In this talk I will present on-going work on the extension of standard SDRT (Segmented Discourse Representation Theory) to dialogue. Examples are based on a corpus of route explanation dialogues through telephone. The main issue concern individuating and giving a semantics to the set of discourse -or rhetorical- relations specific to dialogue (e.g., question-answer pair). Some of these crucially involve the so-called cognitive level, i.e., the mental attitudes of the participants, a feature deliberately avoided in standard SDRT of narratives.
I will thus proceed by introducing a larger topic, the ontology of interaction. If we want to give an adequate semantics to cognitive-level dialogue relation, we are to choose well-founded primitives, and this involves questioning the nature of mental attitudes, speech acts, dialogue conventions, etc. More generally, I believe it is time that the ontology of abstract entities, subjective entities, agents and social entities be now seriously addressed in order to improve formal models of interaction, not limited to SDRT.

  • Wednesday, January 13th 2003, - 11:00 a.m. - (Sala Consiglio Scientifico)
    R. Prevete, Università degli Studi di Napoli "Federico II"
    "Un approccio tramite Pattern al Question/Answering (Q/A) e un possibile sviluppo di sistemi di Q/A multi-lingua"

Il Q/A si prefigge lo scopo di costruire sistemi informatici capaci di estrarre le risposte corrette, espresse in linguaggio naturale, da una collezione di testi, più o meno strutturati, a partire da domande espresse, anch'esse, in linguaggio naturale.

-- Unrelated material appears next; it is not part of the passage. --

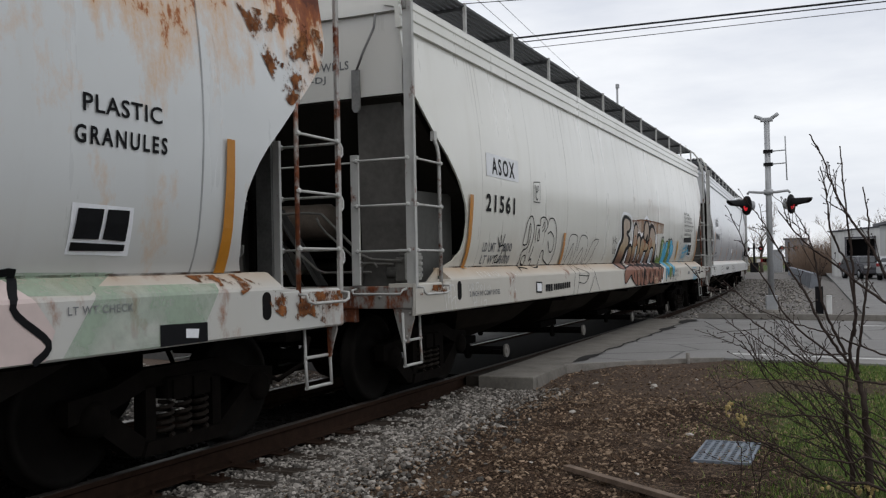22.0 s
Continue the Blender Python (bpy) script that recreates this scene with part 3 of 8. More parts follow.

L'uso di "pattern sintattici" in tali sistemi sembra essere una delle metodologie più convincenti. Il nostro approccio ha portato alla costruzione di due diverse tipologie di pattern: Question Pattern (QP) e Answer Pattern (AP). I QP sono stati utilizzati per la classificazione delle domande data una predefinita tassonomia. Gli AP si sono rivelati efficienti per l'estrazione di un sottoinsieme di possibili risposte data una specifica domanda. Uno dei nodi cruciali di tale approccio è proprio la costruzione, finora realizzata manualmente, dei "giusti" QP e AP. A causa nella natura prevalentemente "sintattica" di tali pattern è in fase di studio la possibilità di definire procedure di apprendimento semi-supervisionate per la costruzione automatica di QP e AP. In più tali
procedure sembrano poter essere indipendenti, in parte o del tutto, dal linguaggio. Quest'ultimo aspetto potrebbe essere un punto fondamentale per la costruzione di sistemi di Q/A multi-lingua.